Few men are hands-on when it comes to interior design. You can’t blame them. The process has so many moving parts, and there are football games to watch and steaks to be grilled. Sure, weighing in on wall colors and artwork can be intriguing. But pulling together fabrics to dress a room? Adjusting architectural elements to add interest to a room with no windows? As designer Elizabeth Reich of Jenkins Baer Associates explains, “The design process is a puzzle, and most people need help putting the pieces together. What I’ve learned from the men I’ve worked for is they need a little coaxing to take the proverbial man cave to the level of personal style and comfort they want.”
Reich designed a bachelor pad in a new Baltimore County condominium complex for a 40-something professional grant reviewer. He rented a place for years “that had no style at all,” he relates, with the disclaimer, “I had no exposure to interior design and not much interest, either.” He knew he needed to buy and install an investment-worthy home, but aside from “something comfortable with a young, modern feel,” he wasn’t sure of what he truly desired. He had purchased a top-floor condo during construction and, in the drywall stage, found Reich through a friend-in-common. She came to take a look, promptly dubbed the project “the bachelor pad” and assembled a presentation that blew him away.
Reich says. “The softness, warmth and masculine colors of a Manhattan condo featured in Architectural Digest caught his attention. The mood just grabbed him. He called me not even a day later to say I had the job.”

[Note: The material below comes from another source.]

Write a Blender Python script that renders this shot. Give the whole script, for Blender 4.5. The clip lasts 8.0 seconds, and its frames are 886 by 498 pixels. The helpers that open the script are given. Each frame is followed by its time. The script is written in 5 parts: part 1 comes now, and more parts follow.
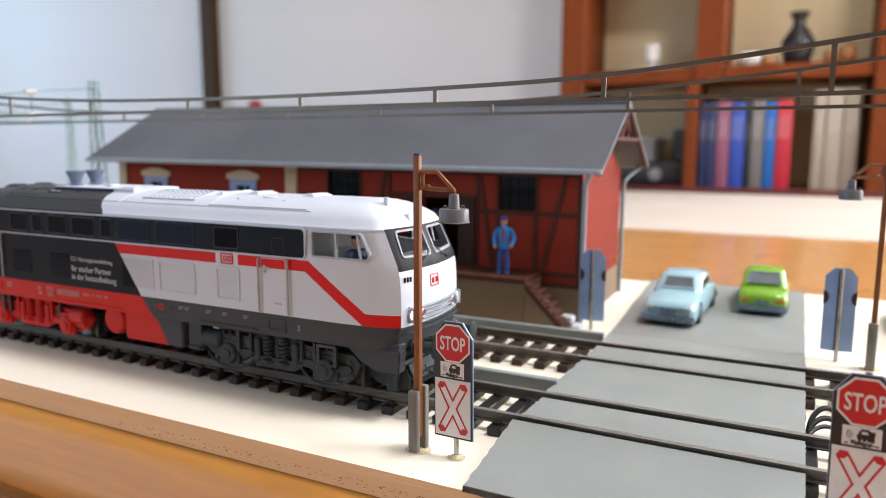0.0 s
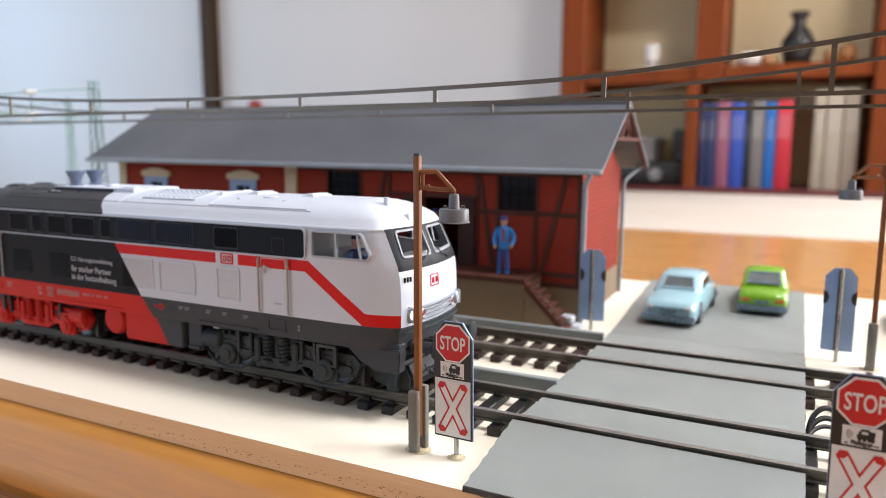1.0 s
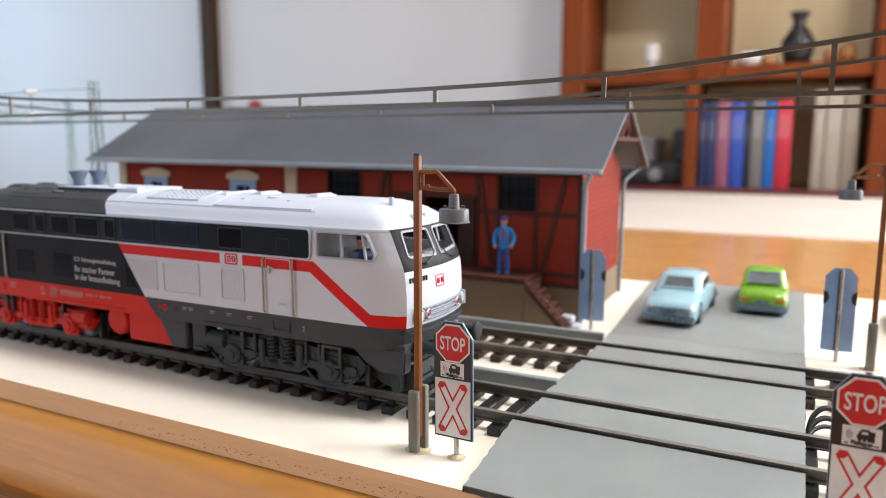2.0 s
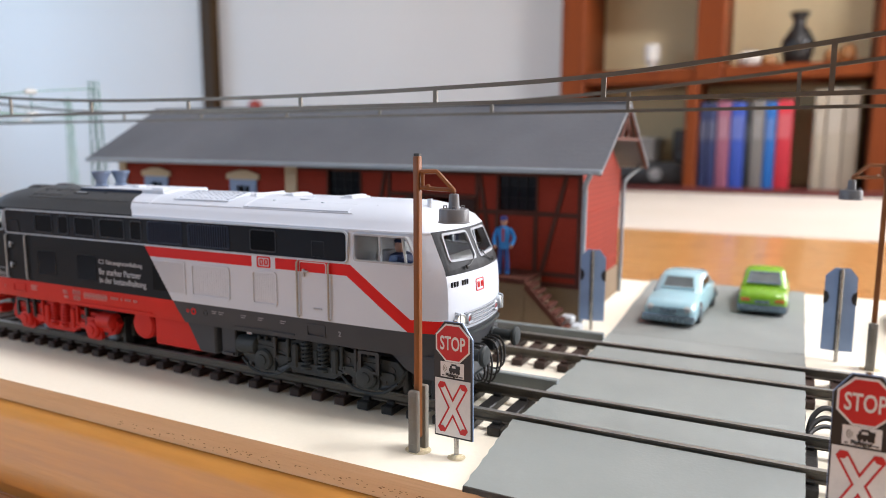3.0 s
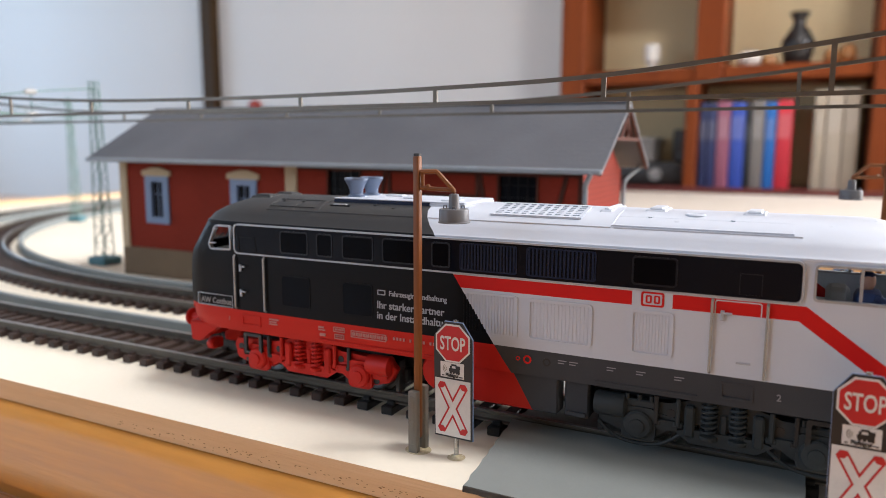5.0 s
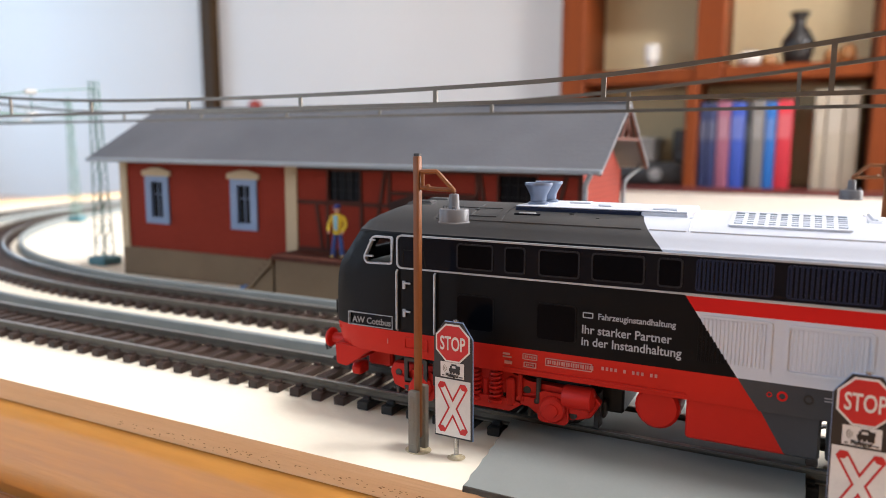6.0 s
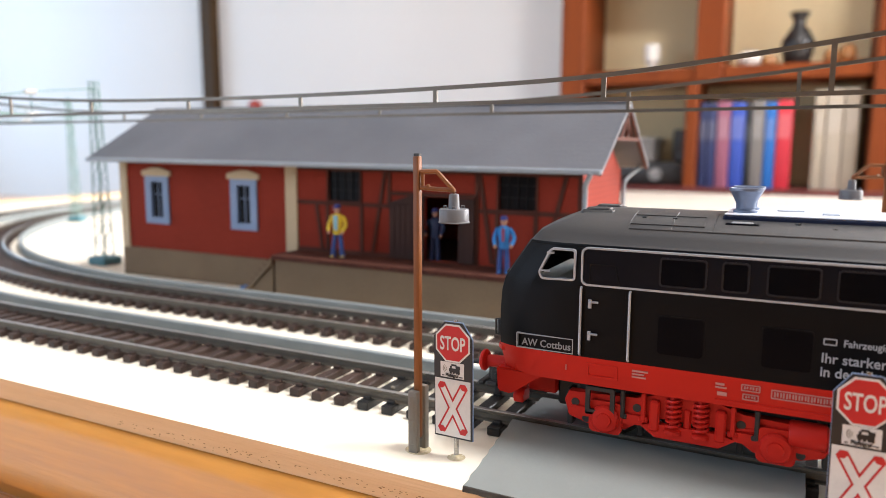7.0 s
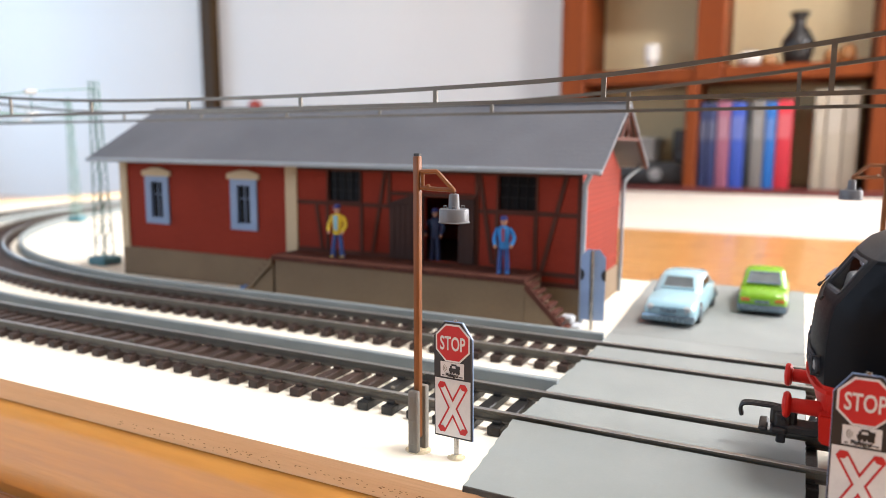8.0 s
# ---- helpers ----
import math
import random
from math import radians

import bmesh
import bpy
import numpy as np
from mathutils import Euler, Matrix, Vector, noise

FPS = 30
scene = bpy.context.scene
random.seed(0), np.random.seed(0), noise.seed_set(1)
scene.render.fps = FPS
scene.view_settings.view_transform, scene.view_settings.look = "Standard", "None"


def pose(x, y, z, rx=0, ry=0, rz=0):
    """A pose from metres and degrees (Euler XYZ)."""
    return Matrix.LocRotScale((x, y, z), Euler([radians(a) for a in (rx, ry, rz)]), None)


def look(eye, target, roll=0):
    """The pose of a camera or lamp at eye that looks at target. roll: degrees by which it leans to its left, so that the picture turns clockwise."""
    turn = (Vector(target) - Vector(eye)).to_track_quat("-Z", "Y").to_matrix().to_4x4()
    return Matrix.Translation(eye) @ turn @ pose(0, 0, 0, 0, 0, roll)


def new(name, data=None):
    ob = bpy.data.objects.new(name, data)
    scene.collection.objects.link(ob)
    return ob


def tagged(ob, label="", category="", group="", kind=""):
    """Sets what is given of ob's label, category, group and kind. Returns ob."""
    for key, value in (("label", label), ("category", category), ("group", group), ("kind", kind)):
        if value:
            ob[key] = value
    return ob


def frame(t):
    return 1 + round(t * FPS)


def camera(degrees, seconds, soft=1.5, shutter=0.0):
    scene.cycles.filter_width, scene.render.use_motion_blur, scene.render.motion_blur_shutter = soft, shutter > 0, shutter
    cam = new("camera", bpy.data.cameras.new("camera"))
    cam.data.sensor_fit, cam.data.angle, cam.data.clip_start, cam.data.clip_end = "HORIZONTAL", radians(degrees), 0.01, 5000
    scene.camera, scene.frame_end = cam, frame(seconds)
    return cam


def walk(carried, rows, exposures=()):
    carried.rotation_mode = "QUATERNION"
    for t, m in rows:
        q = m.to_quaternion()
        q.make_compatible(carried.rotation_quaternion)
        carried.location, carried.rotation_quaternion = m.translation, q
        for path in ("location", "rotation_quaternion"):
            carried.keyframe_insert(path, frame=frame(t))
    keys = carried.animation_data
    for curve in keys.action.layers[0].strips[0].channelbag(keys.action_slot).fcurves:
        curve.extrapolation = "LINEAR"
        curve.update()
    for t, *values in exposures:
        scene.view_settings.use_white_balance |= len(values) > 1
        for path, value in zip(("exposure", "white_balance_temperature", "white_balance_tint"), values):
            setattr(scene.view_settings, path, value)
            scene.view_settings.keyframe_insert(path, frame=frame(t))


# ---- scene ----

Reich started by learning his habits and interests. “Listening to music and reading were high priorities,” she says. “And he’s tall, so I knew extra-long sofas were important for stretching out.” He told her he wanted a desk in a study and he’d already chosen his kitchen cabinets. The next steps were her own. “I have a process that starts with allotting the space and affixing the architectural details to dress each room up or down,” she says. “Then, I find the appropriate furnishings. I finish by choosing the wall colors.”
Her suggestions brought out a sensibility that surprised even this design naïf. He went for the unusual artwork and chandeliers, furnishings with a rustic-meets industrial look, and even the paint finish for a sexy powder room inspired by a box made of bone that Reich loves. Did our bachelor know all the parts would work? Hardly. But he was game, and in the end, made a happy discovery. The few pieces of his own he brought fit right in.